Un "partenariat oriental" pour freiner l’élargissement de l’UE

L’Union européenne cherche désespérément les moyens d’apaiser les appétits des pays voisins sans poursuivre sur la voie d’un élargissement illimité.

Après la « nouvelle politique de voisinage » mise en place après le big bang de 2004 qui a vu l’entrée de dix nouveaux Etats, suivis par la Bulgarie et la Roumanie en 2007, les Vingt-sept viennent d’inventer « le partenariat oriental ». Il s’agit d’une offre de coopération renforcée adressée à six pays situés aux marches de l’Europe : l’Arménie, l’Azerbaïdjan, la Géorgie, la Moldavie, l’Ukraine et la Biélorussie, quand celle-ci se sera débarrassée de l’autocrate Loukachenko. L’UE a mis 600 millions d’euros sur la table pour la période 2010-2013, en réalité un peu plus de la moitié de cette somme, car l’autre moitié était déjà prévue par la politique de voisinage.

Les Européens poursuivent ainsi plusieurs objectifs. Ils veulent d’abord montrer à ses anciennes républiques de l’Union soviétique qu’ils les considèrent comme faisant partie de l’Europe. Mais en envoyant ce signal, ils tiennent en même temps compte de l’opposition de la Russie à un élargissement des institutions occidentales dans ce qu’elle considère toujours comme sa zone d’influence. Cette opposition est certes plus affirmée contre l’extension de l’OTAN vers les frontières russes. Mais elle concerne aussi l’UE dans la mesure où celle-ci encourage les réformes démocratiques et est conçue, au moins dans certains milieux politiques russes, comme l’antichambre voire un prolongement de l’OTAN.

Du point de vue de l’UE, ce degré supplémentaire dans la coopération avec les voisins permet d’éviter les limites de l’élargissement qui divisent les Vingt-Sept. Schématiquement, les Britanniques, qui n’ont pas le souci d’approfondir l’intégration européenne, sont en faveur de cet élargissement. D’autres, comme les Français, sont beaucoup plus réticents. En arrivant au pouvoir, Nicolas Sarkozy a convaincu ses partenaires de créer un "Comité de Sages" pour définir l’identité et donc les frontières de l’Europe, un élargissement sans fin lui paraissant la négation d’un Europe-puissance. Ce raisonnement vaut pour lui non seulement pour ces anciennes républiques soviétiques mais pour la Turquie à laquelle il propose un « partenariat renforcé ».

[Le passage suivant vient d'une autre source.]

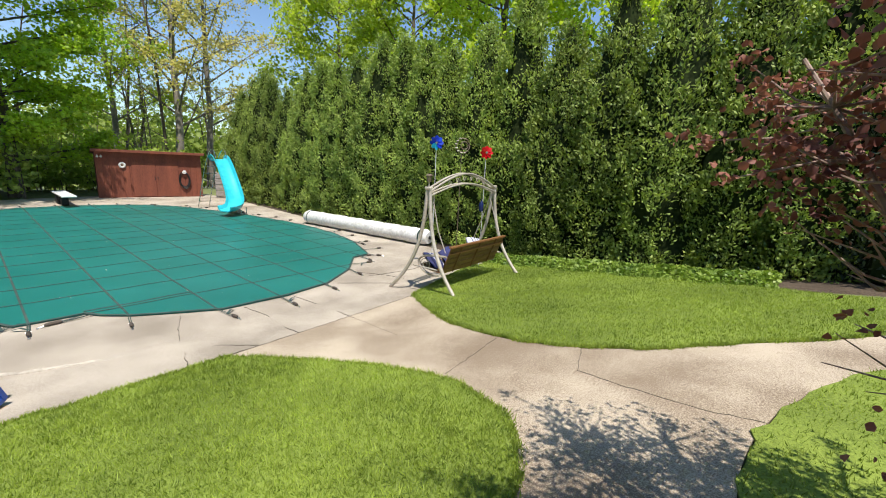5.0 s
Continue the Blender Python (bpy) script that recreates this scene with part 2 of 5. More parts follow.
# ---- mesh helpers ----
class Geo:
    """Collects corners and faces of one mesh."""

    def __init__(self):
        self.v, self.f, self.quads = [], [], []

    def add(self, verts, faces, m=None):
        o = len(self.v)
        self.v += [tuple(m @ Vector(p)) if m is not None else tuple(p) for p in verts]
        self.f += [tuple(i + o for i in f) for f in faces]
        return self

    def box(self, centre, size, m=None, b=0.006):
        """A box with chamfered edges."""
        cx, cy, cz = centre
        h = [s / 2 for s in size]
        b = min(b, *(s * 0.45 for s in h))
        pts, tag = [], {}
        for sx in (-1, 1):
            for sy in (-1, 1):
                for sz in (-1, 1):
                    s = (sx, sy, sz)
                    for a in range(3):
                        p = [s[k] * (h[k] if k == a else h[k] - b) for k in range(3)]
                        tag[(s, a)] = len(pts)
                        pts.append(Vector(p))
        faces = []
        for a in range(3):
            k, j = (a + 1) % 3, (a + 2) % 3
            for sa in (-1, 1):
                loop = []
                for sk, sj in ((-1, -1), (1, -1), (1, 1), (-1, 1)):
                    s = [0, 0, 0]
                    s[a], s[k], s[j] = sa, sk, sj
                    loop.append(tag[(tuple(s), a)])
                faces.append(loop)
            for sk in (-1, 1):
                for sj in (-1, 1):
                    s0, s1 = [0, 0, 0], [0, 0, 0]
                    s0[a], s0[k], s0[j] = -1, sk, sj
                    s1[a], s1[k], s1[j] = 1, sk, sj
                    faces.append([tag[(tuple(s0), k)], tag[(tuple(s1), k)], tag[(tuple(s1), j)], tag[(tuple(s0), j)]])
        for s in {t[0] for t in tag}:
            faces.append([tag[(s, 0)], tag[(s, 1)], tag[(s, 2)]])
        out = []
        for f in sorted(faces):
            n = (pts[f[1]] - pts[f[0]]).cross(pts[f[2]] - pts[f[0]])
            mid = sum((pts[i] for i in f), Vector()) / len(f)
            out.append(f if n.dot(mid) >= 0 else f[::-1])
        return self.add([(p.x + cx, p.y + cy, p.z + cz) for p in pts], out, m)

    def beam(self, a, b, w, h, up=(0, 0, 1), bev=0.005):
        """A board from a to b, w wide and h high."""
        a, b = Vector(a), Vector(b)
        x = (b - a).normalized()
        y = Vector(up).cross(x)
        y = y.normalized() if y.length > 1e-4 else Vector((1, 0, 0))
        z = x.cross(y)
        m = Matrix((x, y, z)).transposed().to_4x4()
        m.translation = (a + b) / 2
        return self.box((0, 0, 0), ((b - a).length, w, h), m, bev)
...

Le « partenariat » oriental suffira-t-il à calmer les ardeurs européennes des pays concernés ? Rien n’est moins sûr. Car l’UE fait face à un dilemme. L’élargissement, qui a permis la stabilisation et la démocratisation de son environnement, se heurte à l’hostilité d’une grande partie des opinions publiques européennes et nourrit le sentiment de rejet constaté lors des divers référendums, de la France à l’Irlande. En même temps, il est le meilleur instrument de la politique étrangère de l’UE qui a réussi, mieux que la promotion de la démocratie à la mode américaine, à « exporter la démocraties » dans son voisinage. Cette politique semble avoir atteint ses limites avant d’avoir rempli tous ses objectifs. C’est cette quadrature du cercle que « le partenariat oriental » est censé résoudre.